An incorrigible naiveté and a dense ignorance dipped in a personal hatred for PM Modi has made Rahul aimlessly blabber almost on every issue in the last few months. His contention that India is increasingly friendless in the neighbourhood is actually a dishonest assessment of India’s neighbourhoodfirst policy. ‘Neighbourhood first’ continues to remain a cornerstone of PM Modi’s foreign policy doctrine. In fact, with all countries — except for the one recalcitrant selfstyled republic to her west — India’s approach to her neighbourhood has been based on the ‘Mitratva-Magga (Path of Friendship) and the SAGAR (Security and Growth for All in the Region) doctrine. The SAGAR doctrine is eliciting greater interest in the region and is being seen as a credible, reliable and long-term framework of partnership and exchange, devoid of exploitation and shorn of unilateralism.

In the neighbourhood, India continues to be regarded as the first responder to humanitarian crises, and in the last six years, while China laid claim to Nepali territory, encroached into it and erected buildings, India has continued unwaveringly in her commitment towards the well-being of the people of Nepal. The latest tranche, in the promised post-earthquake reconstruction of Nepal, especially in the construction of houses, schools and libraries, was handed over to the government of Nepal on 2 September.

PM Modi and PM Rajapaksa’s recent virtual summit has given the India-Sri Lanka relation a new dimension in the pandemic era. In August 2020, when he took over as Sri Lanka’s foreign minister, Jayanath Colambage had clearly stated, that for Sri Lanka’s strategic and security policy, it will always be “India First”. The virtual summit had seen two very significant developments: One was the agreement on strengthening defence cooperation; and, two, the crucial announcement by PM Modi, in line with his commitment towards re-kindling civilisational ties, that India would give a grant assistance of “$15 million for the promotion of Buddhist ties between the two countries”. This offers immense scope for a long-lasting re-invention of our civilisational linkages.

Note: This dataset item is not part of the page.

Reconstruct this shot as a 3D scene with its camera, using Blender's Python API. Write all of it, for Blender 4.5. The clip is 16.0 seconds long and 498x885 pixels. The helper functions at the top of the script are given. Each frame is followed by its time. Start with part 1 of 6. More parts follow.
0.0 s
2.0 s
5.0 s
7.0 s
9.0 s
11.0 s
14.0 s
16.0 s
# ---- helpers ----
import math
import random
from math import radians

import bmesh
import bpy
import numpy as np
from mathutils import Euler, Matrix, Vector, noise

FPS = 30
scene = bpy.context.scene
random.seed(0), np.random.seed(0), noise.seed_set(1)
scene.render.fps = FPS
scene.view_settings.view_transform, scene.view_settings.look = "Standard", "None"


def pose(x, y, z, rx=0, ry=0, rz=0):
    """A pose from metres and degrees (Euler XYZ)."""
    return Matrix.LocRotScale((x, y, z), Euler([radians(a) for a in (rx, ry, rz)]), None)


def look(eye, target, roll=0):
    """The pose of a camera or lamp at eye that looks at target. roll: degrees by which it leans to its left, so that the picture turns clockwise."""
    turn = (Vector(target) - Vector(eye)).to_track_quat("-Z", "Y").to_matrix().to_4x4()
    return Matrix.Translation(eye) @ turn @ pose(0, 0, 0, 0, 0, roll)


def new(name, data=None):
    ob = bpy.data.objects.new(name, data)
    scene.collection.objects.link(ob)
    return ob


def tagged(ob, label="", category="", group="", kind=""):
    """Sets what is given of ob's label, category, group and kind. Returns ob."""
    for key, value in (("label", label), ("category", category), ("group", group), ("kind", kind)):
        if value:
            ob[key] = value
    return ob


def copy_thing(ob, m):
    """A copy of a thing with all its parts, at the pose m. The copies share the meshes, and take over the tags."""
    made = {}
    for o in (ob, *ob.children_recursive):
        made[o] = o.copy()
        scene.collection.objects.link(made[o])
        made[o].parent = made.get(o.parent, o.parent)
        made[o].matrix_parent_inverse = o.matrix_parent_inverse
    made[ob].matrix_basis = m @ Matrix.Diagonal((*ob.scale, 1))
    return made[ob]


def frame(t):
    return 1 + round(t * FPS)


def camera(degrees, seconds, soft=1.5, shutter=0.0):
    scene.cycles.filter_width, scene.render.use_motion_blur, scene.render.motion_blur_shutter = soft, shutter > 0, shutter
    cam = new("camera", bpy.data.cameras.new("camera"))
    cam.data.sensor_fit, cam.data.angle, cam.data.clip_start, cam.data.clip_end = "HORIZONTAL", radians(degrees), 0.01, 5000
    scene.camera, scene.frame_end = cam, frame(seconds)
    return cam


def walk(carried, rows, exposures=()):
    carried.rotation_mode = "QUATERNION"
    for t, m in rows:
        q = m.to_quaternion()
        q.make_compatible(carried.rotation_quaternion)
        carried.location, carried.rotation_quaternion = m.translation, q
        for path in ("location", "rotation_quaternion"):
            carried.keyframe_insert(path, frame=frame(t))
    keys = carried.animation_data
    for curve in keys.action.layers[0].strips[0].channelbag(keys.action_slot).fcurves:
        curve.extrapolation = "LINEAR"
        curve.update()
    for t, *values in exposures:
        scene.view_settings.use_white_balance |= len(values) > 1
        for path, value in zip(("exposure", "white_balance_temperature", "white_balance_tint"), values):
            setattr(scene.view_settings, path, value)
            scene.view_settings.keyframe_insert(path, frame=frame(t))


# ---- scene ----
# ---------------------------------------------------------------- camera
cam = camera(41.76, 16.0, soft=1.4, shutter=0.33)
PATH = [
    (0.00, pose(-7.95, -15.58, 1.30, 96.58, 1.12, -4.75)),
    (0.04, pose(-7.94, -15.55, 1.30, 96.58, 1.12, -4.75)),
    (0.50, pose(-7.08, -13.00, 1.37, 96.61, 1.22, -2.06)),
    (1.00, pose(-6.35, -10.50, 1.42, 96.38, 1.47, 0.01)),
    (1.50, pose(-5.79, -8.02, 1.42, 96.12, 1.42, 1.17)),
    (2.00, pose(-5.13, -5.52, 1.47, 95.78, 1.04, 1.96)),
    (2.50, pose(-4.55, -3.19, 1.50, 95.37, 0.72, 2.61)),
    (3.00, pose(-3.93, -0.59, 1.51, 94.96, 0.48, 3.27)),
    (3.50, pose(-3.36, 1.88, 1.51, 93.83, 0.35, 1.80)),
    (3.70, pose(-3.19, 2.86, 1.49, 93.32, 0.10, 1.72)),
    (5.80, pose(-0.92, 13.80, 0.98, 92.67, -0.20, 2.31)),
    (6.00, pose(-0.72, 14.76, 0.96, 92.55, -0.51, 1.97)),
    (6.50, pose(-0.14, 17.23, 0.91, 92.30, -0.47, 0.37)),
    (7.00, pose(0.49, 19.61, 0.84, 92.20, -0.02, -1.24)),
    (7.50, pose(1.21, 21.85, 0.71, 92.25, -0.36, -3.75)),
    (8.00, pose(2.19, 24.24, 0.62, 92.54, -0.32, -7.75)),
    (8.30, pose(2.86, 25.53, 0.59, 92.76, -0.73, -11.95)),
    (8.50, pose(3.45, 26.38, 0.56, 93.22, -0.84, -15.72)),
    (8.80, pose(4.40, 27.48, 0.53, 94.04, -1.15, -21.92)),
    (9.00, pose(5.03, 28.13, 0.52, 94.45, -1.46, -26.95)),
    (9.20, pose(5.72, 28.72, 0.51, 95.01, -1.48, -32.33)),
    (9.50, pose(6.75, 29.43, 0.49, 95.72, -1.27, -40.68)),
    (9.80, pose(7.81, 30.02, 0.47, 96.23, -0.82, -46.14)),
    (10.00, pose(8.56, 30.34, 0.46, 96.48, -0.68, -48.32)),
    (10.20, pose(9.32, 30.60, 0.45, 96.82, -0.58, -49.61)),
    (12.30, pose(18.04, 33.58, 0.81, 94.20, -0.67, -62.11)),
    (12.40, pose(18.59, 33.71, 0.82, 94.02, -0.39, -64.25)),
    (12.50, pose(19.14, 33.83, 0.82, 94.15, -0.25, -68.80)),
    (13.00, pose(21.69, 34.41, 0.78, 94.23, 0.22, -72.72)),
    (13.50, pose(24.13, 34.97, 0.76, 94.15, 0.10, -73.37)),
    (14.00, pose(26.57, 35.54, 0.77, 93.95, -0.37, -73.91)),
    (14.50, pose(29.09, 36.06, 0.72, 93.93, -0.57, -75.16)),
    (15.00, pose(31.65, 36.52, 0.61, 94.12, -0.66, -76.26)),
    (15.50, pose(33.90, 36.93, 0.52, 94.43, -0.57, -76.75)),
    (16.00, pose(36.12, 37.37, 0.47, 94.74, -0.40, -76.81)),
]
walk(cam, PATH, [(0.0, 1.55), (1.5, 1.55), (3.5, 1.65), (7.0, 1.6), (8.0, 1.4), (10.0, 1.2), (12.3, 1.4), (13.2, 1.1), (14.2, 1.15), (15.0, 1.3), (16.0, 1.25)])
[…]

The Indian Foreign Secretary’s recent visit to Dhaka, the first since Covid struck, was a highly successful one. The successful completion of the LBA in 2015 was a landmark in the India-Bangladesh relation in the last four-plus decades and now the Beximco and Serum Institute of India (SII) agreement for Dhaka to be given “priority-access” to the Covid vaccine is a major step towards fulfilling India’s ‘neighbourhood first’ policy.

The launch of the direct Maldives-India Cargo Ferry Service has further enhanced our partnership with this crucial Indian Ocean island nation. The work on the expansion of the Hanimaadhoo International Airport has already started, with the Airport Authority of India team moving in and completing the survey for the work to begin. This will be one of the largest infrastructure projects in recent times and will give a major boost to the Maldivian tourism industry. The whole of India’s credit line system and diplomacy is based on transparency and sensitivity and is meant to completely empower and enhance the receiving country and fulfil its requirements. India’s financial package of $250 million for the Maldives during the pandemic period is also the largest by a bilateral partner.

Meanwhile, Myanmar is clearly rethinking and reassessing its approach to BRI and is in the process of diversifying its outreach and has started working on expanding its relations with India.

Far from losing friends, India’s neighbourhood is seeing a new narrative of engagement evolving with the creed and vision of SAGAR at its centre. It is a narrative of partnership that is far-seeing, dynamic and driven by transparency, accountability and a fundamental conviction that India’s neighbourhood needs to emerge as a dynamo of growth and prosperity for the people of the region and beyond. Prime Minister Modi has not only reiterated this in the last six years but has actualised it on the ground.

The Congress party’s leadership has lost its international perspective and it is beholden to the anti-India fringe and is, therefore, afflicted with the false spectre of a friendless India! The reality is convincingly otherwise.